* **Work to complete**
Skip the pictures and extract all of the lines exactly as written.

::: Information supplied :::

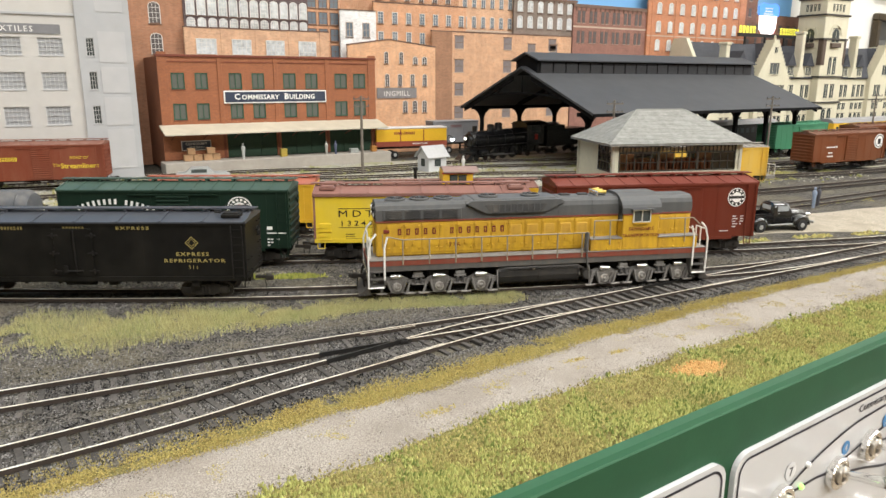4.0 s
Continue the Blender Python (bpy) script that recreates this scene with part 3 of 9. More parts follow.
    stirrups(car, L, W, z0, trim)
    couplers(car, L)
    for s in (-1, 1):
        freight_truck(car, s * (L / 2 - truck_in))
    return car


def hatches(car, L, W, ze, zr, m):
    """Four ice hatches with their latch bars on a reefer's roof."""
    for sx in (-1, 1):
        for sy in (-1, 1):
            bm = B()
            xc, yc = sx * (L / 2 - 0.0085), sy * W * 0.27
            zc = zr - (zr - ze) * 0.54 + 0.0004
            bx(bm, xc - 0.0050, xc + 0.0050, yc - 0.0038, yc + 0.0038, zc - 0.0005, zc + 0.0013, 0.0003)
            bx(bm, xc - 0.0042, xc + 0.0042, yc - 0.0030, yc + 0.0030, zc + 0.0013, zc + 0.0022, 0.0004)
            h = part("ice_hatch", bm, m, car)
            bm = B()
            wire(bm, [(xc + 0.0052 * -sx, yc - 0.002, zc + 0.002), (xc - sx * 0.0085, yc - 0.002, zc + 0.0024), (xc - sx * 0.0085, yc + 0.002, zc + 0.0024), (xc - sx * 0.0052, yc + 0.002, zc + 0.002)], 0.0004, 5)
            part("latch_bar", bm, m, h)


def small_bars(car, spots, y, size, m):
    """Rows of unreadable small writing."""
    bm = B()
    for x, z, n in spots:
        for i in range(n):
            bx(bm, x + i * size * 1.5, x + i * size * 1.5 + size * 1.15, y - 0.00012, y, z, z + size * 0.6)
    return part("small_writing", bm, m, car)


def disc(bm, x, y, z, r, t=0.0001, n=24, r0=0.0):
    """A flat ring or disc on a side that faces -y."""
    a = [(x + r * math.cos(2 * math.pi * i / n), z + r * math.sin(2 * math.pi * i / n)) for i in range(n)]
    if r0 <= 0:
        prism(bm, a, 1, y - t, y)
        return
    b = [(x + r0 * math.cos(2 * math.pi * i / n), z + r0 * math.sin(2 * math.pi * i / n)) for i in range(n)]
    for i in range(n):
        j = (i + 1) % n
        quad(bm, (a[i][0], y - t, a[i][1]), (a[j][0], y - t, a[j][1]), (b[j][0], y - t, b[j][1]), (b[i][0], y - t, b[i][1]))


WHITEP = mat("white_lettering", (0.8, 0.79, 0.76), 0.6, var=0.05)
BLACKP = mat("black_lettering", (0.015, 0.014, 0.013), 0.6, var=0.05)
GOLDP = mat("dull_gold_lettering", (0.34, 0.27, 0.09), 0.5, var=0.1)
REDP = mat("red_lettering", (0.42, 0.03, 0.02), 0.5, var=0.05)

# red boxcar on the siding
FREIGHT_RED = weathered("boxcar_red", (0.120, 0.022, 0.011), (0.14, 0.046, 0.028), 0.35, 0.55, streak=220, spec=0.12)
ROOF_RED = weathered("boxcar_roof_red", (0.130, 0.028, 0.019), (0.22, 0.085, 0.062), 0.5, 0.5, streak=180, spec=0.2)
sp = freight_car("boxcar", "red-brown steel boxcar with white lettering on the siding", pose(0.351, 0.350, 0, 0, 0, -23.1), L=0.1435, ze=0.0497, zr=0.0530,
                 side=FREIGHT_RED, roof=ROOF_RED, door_w=0.019, door_x=0.003, aux=True)
ys = -0.01725
letter_bars([8, 7], 0.0034, pose(-0.045, ys, 0.0395, 90, 0, 0), WHITEP, sp, label="white company lettering")
text("S.P.", 0.0044, pose(-0.050, ys, 0.0268, 90, 0, 0), WHITEP, sp, bold=0.012, wide=1.2)
text("33420", 0.0034, pose(-0.050, ys, 0.0218, 90, 0, 0), WHITEP, sp, spread=1.1, bold=0.012, wide=1.2)
bm = B()
bx(bm, -0.058, -0.042, ys - 0.0001, ys, 0.0312, 0.0316)
bx(bm, -0.058, -0.042, ys - 0.0001, ys, 0.0258, 0.0261)
bx(bm, -0.057, -0.043, ys - 0.0001, ys, 0.0206, 0.0209)
part("stripe", bm, WHITEP, sp)
small_bars(sp, [(-0.0565, 0.0186, 5), (-0.0565, 0.0170, 6), (-0.0565, 0.0154, 5), (-0.032, 0.0155, 5), (-0.0155, 0.0155, 2), (0.046, 0.0158, 5), (0.055, 0.026, 2), (0.055, 0.0242, 3),
                (0.055, 0.0224, 2), (0.055, 0.0206, 3), (0.055, 0.0188, 2), (0.0605, 0.026, 2), (0.0605, 0.0242, 2), (0.0605, 0.0224, 2), (0.0605, 0.0206, 1)], ys, 0.0009, WHITEP)
part("herald", cyl(B(), (0.0565, ys - 0.0001, 0.0395), (0.0565, ys, 0.0395), 0.0064, n=28), WHITEP, sp, "round white herald")
part("herald_ring", cyl(B(), (0.0565, ys - 0.00018, 0.0395), (0.0565, ys - 0.0001, 0.0395), 0.0059, n=28), BLACKP, sp)
part("herald_center", cyl(B(), (0.0565, ys - 0.00026, 0.0395), (0.0565, ys - 0.00018, 0.0395), 0.0036, n=24), WHITEP, sp)
part("herald_bar", bx(B(), 0.0520, 0.0610, ys - 0.00034, ys - 0.00026, 0.0386, 0.0404), BLACKP, sp)
for k in range(10):
    a = math.radians(20 + k * 36)
    o_ = part("herald_letter", bx(B(), -0.0006, 0.0006, -0.00008, 0.0, -0.0006, 0.0006), WHITEP, sp)
    o_.matrix_basis = pose(0.0565 + 0.0048 * math.cos(a), ys - 0.0002, 0.0395 + 0.0048 * math.sin(a), 0, -math.degrees(a) + 90, 0)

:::

* **Answer for this exercise**
4.0 s
Continue the Blender Python (bpy) script that recreates this scene with part 3 of 9. More parts follow.
    stirrups(car, L, W, z0, trim)
    couplers(car, L)
    for s in (-1, 1):
        freight_truck(car, s * (L / 2 - truck_in))
    return car


def hatches(car, L, W, ze, zr, m):
    """Four ice hatches with their latch bars on a reefer's roof."""
    for sx in (-1, 1):
        for sy in (-1, 1):
            bm = B()
            xc, yc = sx * (L / 2 - 0.0085), sy * W * 0.27
            zc = zr - (zr - ze) * 0.54 + 0.0004
            bx(bm, xc - 0.0050, xc + 0.0050, yc - 0.0038, yc + 0.0038, zc - 0.0005, zc + 0.0013, 0.0003)
            bx(bm, xc - 0.0042, xc + 0.0042, yc - 0.0030, yc + 0.0030, zc + 0.0013, zc + 0.0022, 0.0004)
            h = part("ice_hatch", bm, m, car)
            bm = B()
            wire(bm, [(xc + 0.0052 * -sx, yc - 0.002, zc + 0.002), (xc - sx * 0.0085, yc - 0.002, zc + 0.0024), (xc - sx * 0.0085, yc + 0.002, zc + 0.0024), (xc - sx * 0.0052, yc + 0.002, zc + 0.002)], 0.0004, 5)
            part("latch_bar", bm, m, h)


def small_bars(car, spots, y, size, m):
    """Rows of unreadable small writing."""
    bm = B()
    for x, z, n in spots:
        for i in range(n):
            bx(bm, x + i * size * 1.5, x + i * size * 1.5 + size * 1.15, y - 0.00012, y, z, z + size * 0.6)
    return part("small_writing", bm, m, car)


def disc(bm, x, y, z, r, t=0.0001, n=24, r0=0.0):
    """A flat ring or disc on a side that faces -y."""
    a = [(x + r * math.cos(2 * math.pi * i / n), z + r * math.sin(2 * math.pi * i / n)) for i in range(n)]
    if r0 <= 0:
        prism(bm, a, 1, y - t, y)
        return
    b = [(x + r0 * math.cos(2 * math.pi * i / n), z + r0 * math.sin(2 * math.pi * i / n)) for i in range(n)]
    for i in range(n):
        j = (i + 1) % n
        quad(bm, (a[i][0], y - t, a[i][1]), (a[j][0], y - t, a[j][1]), (b[j][0], y - t, b[j][1]), (b[i][0], y - t, b[i][1]))


WHITEP = mat("white_lettering", (0.8, 0.79, 0.76), 0.6, var=0.05)
BLACKP = mat("black_lettering", (0.015, 0.014, 0.013), 0.6, var=0.05)
GOLDP = mat("dull_gold_lettering", (0.34, 0.27, 0.09), 0.5, var=0.1)
REDP = mat("red_lettering", (0.42, 0.03, 0.02), 0.5, var=0.05)

# red boxcar on the siding
FREIGHT_RED = weathered("boxcar_red", (0.120, 0.022, 0.011), (0.14, 0.046, 0.028), 0.35, 0.55, streak=220, spec=0.12)
ROOF_RED = weathered("boxcar_roof_red", (0.130, 0.028, 0.019), (0.22, 0.085, 0.062), 0.5, 0.5, streak=180, spec=0.2)
sp = freight_car("boxcar", "red-brown steel boxcar with white lettering on the siding", pose(0.351, 0.350, 0, 0, 0, -23.1), L=0.1435, ze=0.0497, zr=0.0530,
                 side=FREIGHT_RED, roof=ROOF_RED, door_w=0.019, door_x=0.003, aux=True)
ys = -0.01725
letter_bars([8, 7], 0.0034, pose(-0.045, ys, 0.0395, 90, 0, 0), WHITEP, sp, label="white company lettering")
text("S.P.", 0.0044, pose(-0.050, ys, 0.0268, 90, 0, 0), WHITEP, sp, bold=0.012, wide=1.2)
text("33420", 0.0034, pose(-0.050, ys, 0.0218, 90, 0, 0), WHITEP, sp, spread=1.1, bold=0.012, wide=1.2)
bm = B()
bx(bm, -0.058, -0.042, ys - 0.0001, ys, 0.0312, 0.0316)
bx(bm, -0.058, -0.042, ys - 0.0001, ys, 0.0258, 0.0261)
bx(bm, -0.057, -0.043, ys - 0.0001, ys, 0.0206, 0.0209)
part("stripe", bm, WHITEP, sp)
small_bars(sp, [(-0.0565, 0.0186, 5), (-0.0565, 0.0170, 6), (-0.0565, 0.0154, 5), (-0.032, 0.0155, 5), (-0.0155, 0.0155, 2), (0.046, 0.0158, 5), (0.055, 0.026, 2), (0.055, 0.0242, 3),
                (0.055, 0.0224, 2), (0.055, 0.0206, 3), (0.055, 0.0188, 2), (0.0605, 0.026, 2), (0.0605, 0.0242, 2), (0.0605, 0.0224, 2), (0.0605, 0.0206, 1)], ys, 0.0009, WHITEP)
part("herald", cyl(B(), (0.0565, ys - 0.0001, 0.0395), (0.0565, ys, 0.0395), 0.0064, n=28), WHITEP, sp, "round white herald")
part("herald_ring", cyl(B(), (0.0565, ys - 0.00018, 0.0395), (0.0565, ys - 0.0001, 0.0395), 0.0059, n=28), BLACKP, sp)
part("herald_center", cyl(B(), (0.0565, ys - 0.00026, 0.0395), (0.0565, ys - 0.00018, 0.0395), 0.0036, n=24), WHITEP, sp)
part("herald_bar", bx(B(), 0.0520, 0.0610, ys - 0.00034, ys - 0.00026, 0.0386, 0.0404), BLACKP, sp)
for k in range(10):
    a = math.radians(20 + k * 36)
    o_ = part("herald_letter", bx(B(), -0.0006, 0.0006, -0.00008, 0.0, -0.0006, 0.0006), WHITEP, sp)
    o_.matrix_basis = pose(0.0565 + 0.0048 * math.cos(a), ys - 0.0002, 0.0395 + 0.0048 * math.sin(a), 0, -math.degrees(a) + 90, 0)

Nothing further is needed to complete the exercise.